Connection per worker in CeleryExecutor

In traditional Celery Arch, we can have one connection per worker and this connection can be initialized when a worker is created/init.
Can the same be achieved functionality using celery executor? to have one connection per worker? and this is initialized when a worker is created?

Ideally I would like to initialize a worker and provide worker list of task to be done!!!

@paola : Please have a look at my query!!!

I’m not sure I understand your question.

What is this connection you are referring to? Do you mean Queues?

Ideally I would like to initialize a worker and provide worker list of task to be done!!!

Task scheduling is done by the scheduler.
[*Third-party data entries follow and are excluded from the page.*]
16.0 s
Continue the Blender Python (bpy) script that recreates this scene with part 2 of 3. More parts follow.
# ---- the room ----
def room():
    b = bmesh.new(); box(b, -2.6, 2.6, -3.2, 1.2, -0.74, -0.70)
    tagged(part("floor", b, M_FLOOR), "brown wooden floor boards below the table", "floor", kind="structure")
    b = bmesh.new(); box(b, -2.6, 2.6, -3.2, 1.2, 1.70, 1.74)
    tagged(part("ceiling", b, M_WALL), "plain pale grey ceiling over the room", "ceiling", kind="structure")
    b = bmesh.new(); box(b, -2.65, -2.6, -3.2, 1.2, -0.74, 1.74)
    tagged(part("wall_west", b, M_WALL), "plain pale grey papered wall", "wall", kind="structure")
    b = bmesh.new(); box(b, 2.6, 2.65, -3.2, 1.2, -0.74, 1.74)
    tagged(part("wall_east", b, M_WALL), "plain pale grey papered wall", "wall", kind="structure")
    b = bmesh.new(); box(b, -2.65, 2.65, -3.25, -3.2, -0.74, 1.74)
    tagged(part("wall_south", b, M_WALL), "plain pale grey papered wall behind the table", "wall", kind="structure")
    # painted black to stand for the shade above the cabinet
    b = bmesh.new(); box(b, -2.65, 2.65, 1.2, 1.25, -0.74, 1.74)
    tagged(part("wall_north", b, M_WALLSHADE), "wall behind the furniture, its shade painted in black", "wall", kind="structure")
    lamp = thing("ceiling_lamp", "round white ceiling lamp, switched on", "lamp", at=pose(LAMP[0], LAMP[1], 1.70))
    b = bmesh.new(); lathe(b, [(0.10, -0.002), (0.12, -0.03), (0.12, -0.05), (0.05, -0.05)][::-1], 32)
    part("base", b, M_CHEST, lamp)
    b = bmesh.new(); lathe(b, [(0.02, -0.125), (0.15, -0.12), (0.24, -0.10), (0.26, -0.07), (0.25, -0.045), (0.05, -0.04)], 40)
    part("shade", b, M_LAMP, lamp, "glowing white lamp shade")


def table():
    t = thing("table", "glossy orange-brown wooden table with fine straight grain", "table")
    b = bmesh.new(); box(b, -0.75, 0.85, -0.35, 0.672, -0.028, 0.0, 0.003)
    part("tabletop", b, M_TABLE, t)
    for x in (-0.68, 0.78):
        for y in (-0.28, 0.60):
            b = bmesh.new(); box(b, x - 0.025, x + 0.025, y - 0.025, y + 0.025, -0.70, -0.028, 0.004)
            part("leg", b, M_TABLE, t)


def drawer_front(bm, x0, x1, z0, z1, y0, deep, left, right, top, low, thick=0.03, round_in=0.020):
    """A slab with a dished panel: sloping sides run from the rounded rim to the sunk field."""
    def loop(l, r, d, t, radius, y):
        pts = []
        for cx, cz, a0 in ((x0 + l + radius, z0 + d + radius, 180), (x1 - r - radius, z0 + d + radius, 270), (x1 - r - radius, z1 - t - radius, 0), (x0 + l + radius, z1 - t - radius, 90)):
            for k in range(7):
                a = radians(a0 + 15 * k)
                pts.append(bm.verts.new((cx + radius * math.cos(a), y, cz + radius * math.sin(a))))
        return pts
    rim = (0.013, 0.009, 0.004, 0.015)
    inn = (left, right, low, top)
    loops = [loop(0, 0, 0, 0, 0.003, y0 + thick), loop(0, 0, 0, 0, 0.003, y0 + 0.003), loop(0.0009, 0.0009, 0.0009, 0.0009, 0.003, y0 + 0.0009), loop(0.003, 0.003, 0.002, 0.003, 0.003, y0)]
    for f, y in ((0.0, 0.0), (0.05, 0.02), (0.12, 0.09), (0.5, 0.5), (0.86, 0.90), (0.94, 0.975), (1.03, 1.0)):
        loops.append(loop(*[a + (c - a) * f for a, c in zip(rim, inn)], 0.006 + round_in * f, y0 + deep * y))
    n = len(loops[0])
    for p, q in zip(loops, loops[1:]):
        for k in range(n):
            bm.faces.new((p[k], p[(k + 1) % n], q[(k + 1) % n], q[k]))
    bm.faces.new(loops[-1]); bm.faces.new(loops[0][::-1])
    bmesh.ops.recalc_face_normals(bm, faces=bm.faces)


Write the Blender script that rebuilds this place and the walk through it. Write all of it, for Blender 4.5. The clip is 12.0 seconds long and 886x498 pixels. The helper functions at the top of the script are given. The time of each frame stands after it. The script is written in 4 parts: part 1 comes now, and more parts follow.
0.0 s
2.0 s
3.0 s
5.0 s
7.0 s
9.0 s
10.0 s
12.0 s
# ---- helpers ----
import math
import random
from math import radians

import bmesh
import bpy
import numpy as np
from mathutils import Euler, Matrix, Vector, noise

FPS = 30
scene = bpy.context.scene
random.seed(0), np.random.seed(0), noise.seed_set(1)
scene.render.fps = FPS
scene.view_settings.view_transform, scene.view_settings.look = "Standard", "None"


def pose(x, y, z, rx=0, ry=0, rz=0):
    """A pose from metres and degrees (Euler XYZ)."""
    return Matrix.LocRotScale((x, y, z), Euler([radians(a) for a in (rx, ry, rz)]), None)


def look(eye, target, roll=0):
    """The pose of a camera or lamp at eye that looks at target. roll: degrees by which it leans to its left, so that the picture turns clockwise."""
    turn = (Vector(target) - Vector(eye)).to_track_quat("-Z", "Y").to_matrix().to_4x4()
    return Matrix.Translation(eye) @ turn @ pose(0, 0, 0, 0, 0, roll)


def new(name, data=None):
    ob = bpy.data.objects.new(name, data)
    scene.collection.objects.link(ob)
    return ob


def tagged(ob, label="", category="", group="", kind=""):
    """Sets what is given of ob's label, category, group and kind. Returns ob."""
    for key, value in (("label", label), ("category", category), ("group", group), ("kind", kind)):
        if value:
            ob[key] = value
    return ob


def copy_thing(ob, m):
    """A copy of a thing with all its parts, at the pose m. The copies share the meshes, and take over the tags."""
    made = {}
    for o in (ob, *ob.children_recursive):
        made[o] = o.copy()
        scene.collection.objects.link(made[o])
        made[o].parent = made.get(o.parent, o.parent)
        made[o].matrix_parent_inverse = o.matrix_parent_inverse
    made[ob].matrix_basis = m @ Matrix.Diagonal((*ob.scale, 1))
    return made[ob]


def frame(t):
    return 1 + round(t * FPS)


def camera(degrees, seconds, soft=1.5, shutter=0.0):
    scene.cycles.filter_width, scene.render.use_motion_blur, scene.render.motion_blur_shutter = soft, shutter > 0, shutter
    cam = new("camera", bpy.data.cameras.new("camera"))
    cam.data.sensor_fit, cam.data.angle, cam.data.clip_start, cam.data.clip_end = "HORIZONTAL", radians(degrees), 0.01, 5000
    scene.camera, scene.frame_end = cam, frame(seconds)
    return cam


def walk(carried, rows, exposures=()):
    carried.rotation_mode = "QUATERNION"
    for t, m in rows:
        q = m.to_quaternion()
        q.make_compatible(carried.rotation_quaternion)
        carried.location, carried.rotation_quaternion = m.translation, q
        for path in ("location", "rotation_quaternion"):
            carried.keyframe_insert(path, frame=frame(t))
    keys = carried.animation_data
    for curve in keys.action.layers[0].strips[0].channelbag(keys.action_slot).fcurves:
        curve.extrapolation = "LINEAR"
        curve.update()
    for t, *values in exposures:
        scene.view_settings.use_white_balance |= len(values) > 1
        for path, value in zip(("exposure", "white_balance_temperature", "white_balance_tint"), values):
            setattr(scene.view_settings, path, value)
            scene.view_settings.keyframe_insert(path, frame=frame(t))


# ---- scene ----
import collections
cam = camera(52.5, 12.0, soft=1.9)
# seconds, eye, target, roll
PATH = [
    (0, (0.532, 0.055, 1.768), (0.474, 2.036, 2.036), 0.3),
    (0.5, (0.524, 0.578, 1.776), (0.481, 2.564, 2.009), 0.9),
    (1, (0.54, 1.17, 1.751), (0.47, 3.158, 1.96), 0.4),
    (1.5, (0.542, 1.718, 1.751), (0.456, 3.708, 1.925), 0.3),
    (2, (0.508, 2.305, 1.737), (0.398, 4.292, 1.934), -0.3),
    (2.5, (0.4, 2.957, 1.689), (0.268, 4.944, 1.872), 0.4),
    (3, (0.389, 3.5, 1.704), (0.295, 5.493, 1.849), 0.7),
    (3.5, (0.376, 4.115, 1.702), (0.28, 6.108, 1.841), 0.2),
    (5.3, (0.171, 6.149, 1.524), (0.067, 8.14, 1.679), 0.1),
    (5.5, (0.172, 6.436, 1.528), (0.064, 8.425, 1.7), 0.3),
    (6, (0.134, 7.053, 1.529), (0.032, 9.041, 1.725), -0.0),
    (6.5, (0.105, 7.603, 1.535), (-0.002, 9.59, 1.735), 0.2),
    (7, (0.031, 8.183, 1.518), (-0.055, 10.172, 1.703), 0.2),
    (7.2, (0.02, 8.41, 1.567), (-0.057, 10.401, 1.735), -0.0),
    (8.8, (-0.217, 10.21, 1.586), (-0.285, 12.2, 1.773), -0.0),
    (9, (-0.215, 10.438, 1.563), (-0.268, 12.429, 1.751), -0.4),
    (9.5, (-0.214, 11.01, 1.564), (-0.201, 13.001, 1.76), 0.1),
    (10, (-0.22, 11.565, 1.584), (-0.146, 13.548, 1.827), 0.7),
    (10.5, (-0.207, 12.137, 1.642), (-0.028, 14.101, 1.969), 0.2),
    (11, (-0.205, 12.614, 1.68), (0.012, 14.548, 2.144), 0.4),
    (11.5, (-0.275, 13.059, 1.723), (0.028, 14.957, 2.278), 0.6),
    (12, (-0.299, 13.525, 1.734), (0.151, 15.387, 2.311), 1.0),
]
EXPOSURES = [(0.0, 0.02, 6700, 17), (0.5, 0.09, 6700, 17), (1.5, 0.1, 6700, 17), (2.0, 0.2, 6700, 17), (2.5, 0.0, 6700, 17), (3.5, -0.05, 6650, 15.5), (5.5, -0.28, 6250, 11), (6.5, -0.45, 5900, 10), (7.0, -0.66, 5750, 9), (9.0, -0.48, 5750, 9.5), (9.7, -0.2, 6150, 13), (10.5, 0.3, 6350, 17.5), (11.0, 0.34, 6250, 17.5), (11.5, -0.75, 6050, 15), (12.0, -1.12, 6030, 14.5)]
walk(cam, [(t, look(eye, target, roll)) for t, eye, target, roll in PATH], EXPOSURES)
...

Do you mean you want to specify which worker your task instances are executed by?

@Alan

By Connection, I mean a database connection. I wish to instantiate one db connection per worker.
Is it possible to instantiate one connection per worker and use it for all the task that worker do?

On second point,

Do you mean you want to specify which worker your task instances are executed by?

Is this possible?

I don’t think it’s possible to limit connection per worker.

It is possible to limit the number of connects per Airflow deployment though. (see sql_alchemy_pool_size).

You could look into pgbouncer to see if that fits your needs.

@Alan pgbouncer is for postgres…what are its equivalent for say mongodb or mysql or other similar db?

I believe Airflow only supports MySQL or Postgres.

Please reference the Airflow documentation on database backends.

I do not have any recommendation for MySQL since Astronomer uses only Postgres databases.

@Alan Well there are hooks for all the databases in airflow … what you have provided is for metadata storage …and doesn’t cover all the database we can connect and use in our dag.

I’m sorry for my brief responses but i can only answer based on what is given and you have not provided much context around your infrastructure and what it is you want to accomplish.

If you are talking about hooks connecting to other services like a database, then the answer is more complicated. I think Airflow does NOT have any internal mechanism to limit number of connections created by a hook to the service that the hook is for.

A custom hook could have some sort of mechanism built in to act as a pooling agent.

Another potential solution could be to use Pools. If you only want one task to connect to a database for example, you can enforce all operators that uses that hook to have the pool parameter specified. When there are two task instances that uses the hook, only one can run. This scenario assumes that there is only one Celery worker.

I don’t think this is possible to implement with multiple workers because there is nothing in the metadata database that tracks how many hook connections there are at all times.

I would encourage you to submit a feature request on Airflow’s Github Issues.